The introduction of new vaccines to national immunization plans has historically been a contentious issue, with some arguing that introducing a new vaccine might add extra burden to the existing immunization system, while others maintain that a new vaccine would strengthen the system by increasing coverage.
To help countries achieve the maximum impact of new vaccines, the World Health Organization has released new guidance on how to introduce new vaccines to countries' existing immunization programs.
WHO defines a vaccine introduction as an addition to an immunization program of a vaccine against a disease not previously covered in that program, a new combination vaccine or a vaccine that uses a new route of administration compared to what's currently used, such as an injectable vaccine replacing an oral one.

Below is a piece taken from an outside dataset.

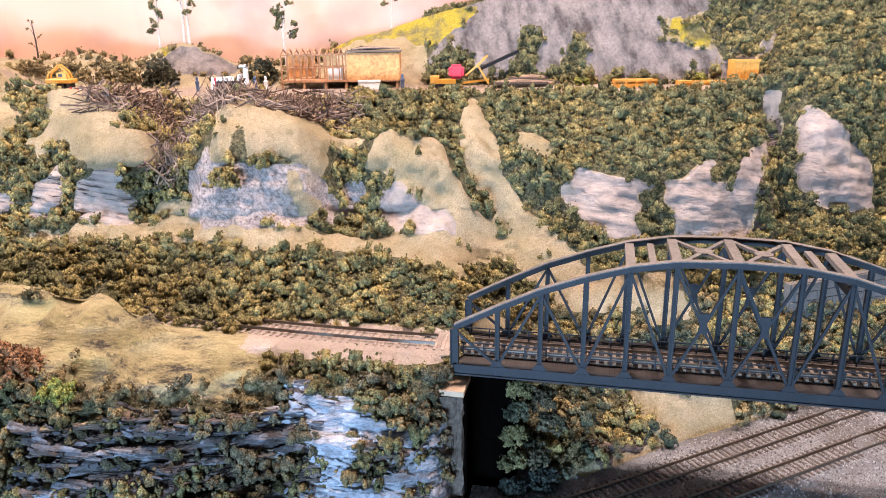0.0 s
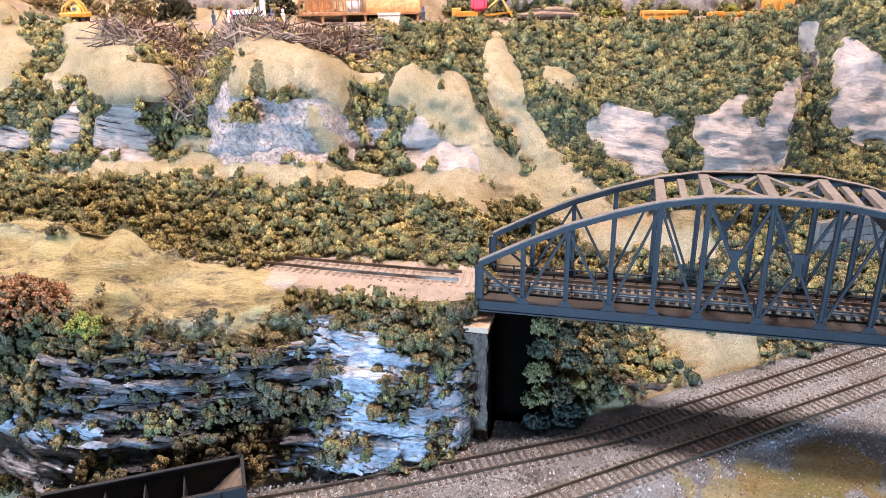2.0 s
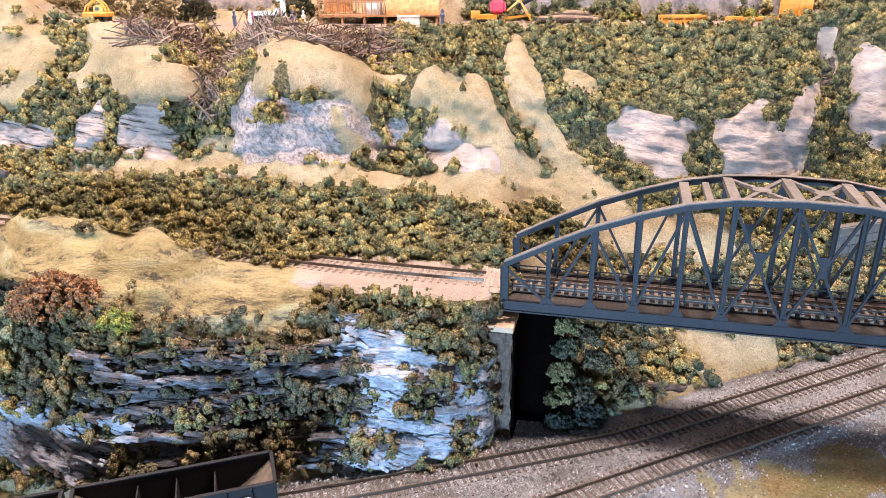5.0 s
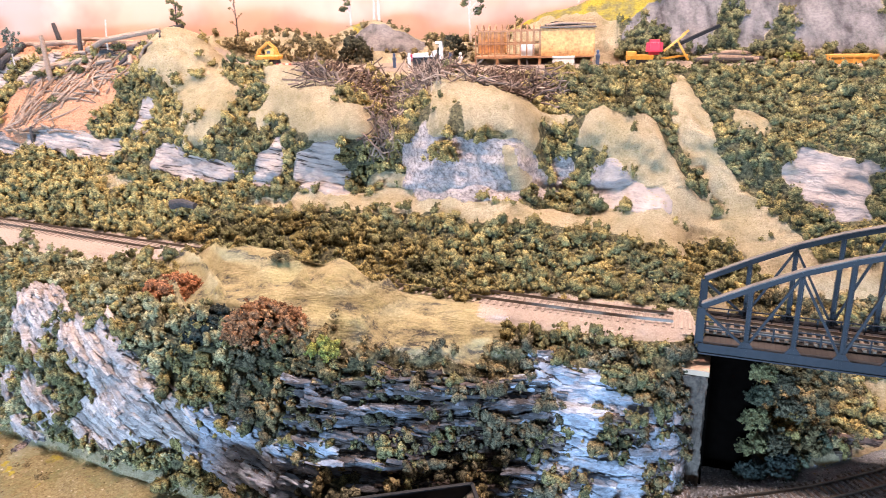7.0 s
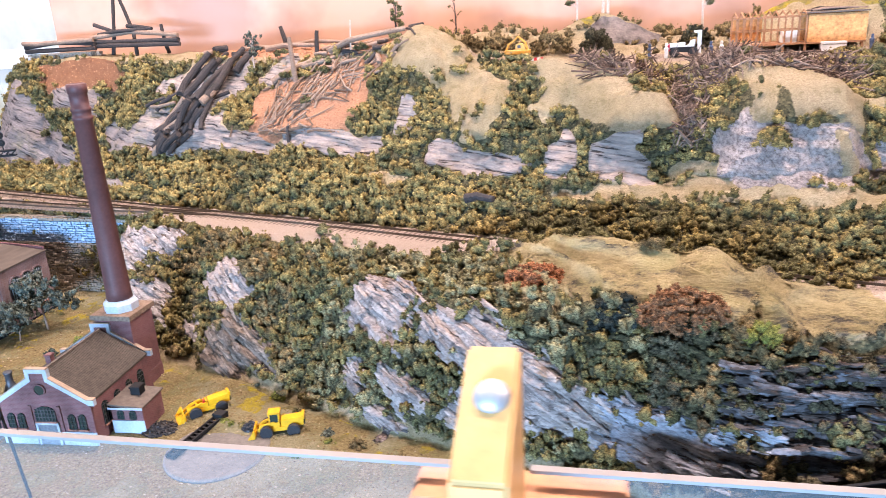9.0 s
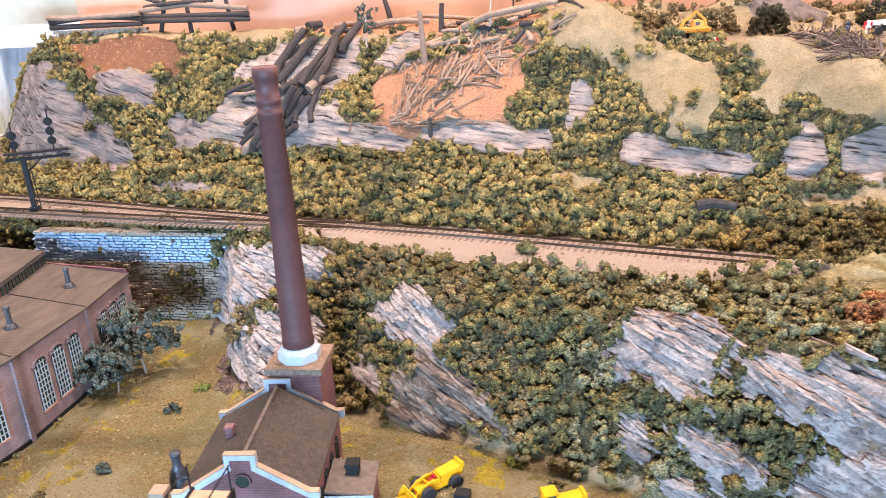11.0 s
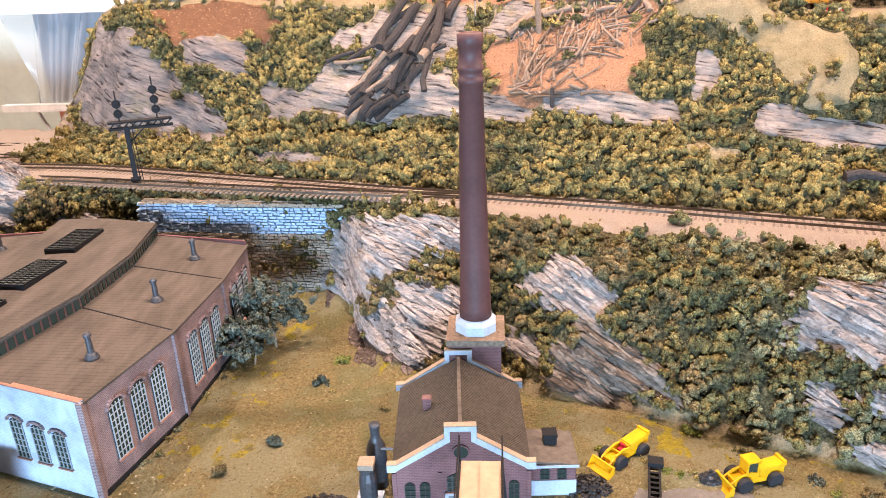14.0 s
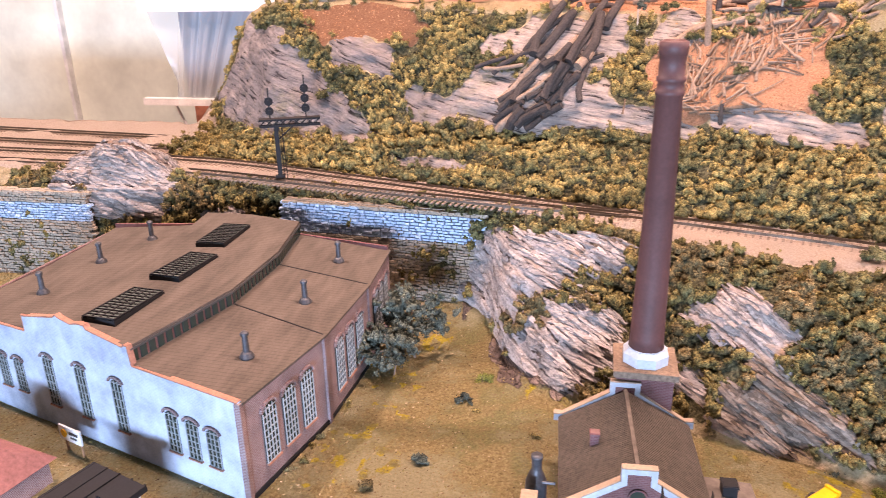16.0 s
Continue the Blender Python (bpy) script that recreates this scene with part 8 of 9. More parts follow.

The guidance document outlines key factors for countries to consider when deciding whether to introduce a new vaccine--including the public health priority of the target disease, disease burden and whether alternative prevention and control methods are a better option than vaccination. Other considerations include whether the proposed vaccine is economically and financially viable and whether the current healthcare system could handle the introduction of the new vaccine.
For countries that decide to introduce a new vaccine, WHO recommends choosing a service-delivery strategy and schedule for the vaccine as well as ramping up cold chain and vaccine-management systems, training health workers to manage and administer the new vaccine and promoting its use through public health campaigns.
Since its introduction in 1974, WHO's global Expanded Programme on Immunization has prevented millions of deaths and illnesses as a result of vaccination recommendations against 6 diseases--tuberculosis, diphtheria, tetanus, pertussis, poliomyelitis and measles--according to the report. As of 2012, an estimated 83% of the world's children under one year old received all three doses of the diphtheria-tetanus-pertussis (DTP) vaccine.
Two additional vaccines--for hepatitis B and Haemophilus inﬂuenzae type b--have since been recommended by WHO for universal use, and starting in 2000, many countries have added these two vaccines to their national immunization programs.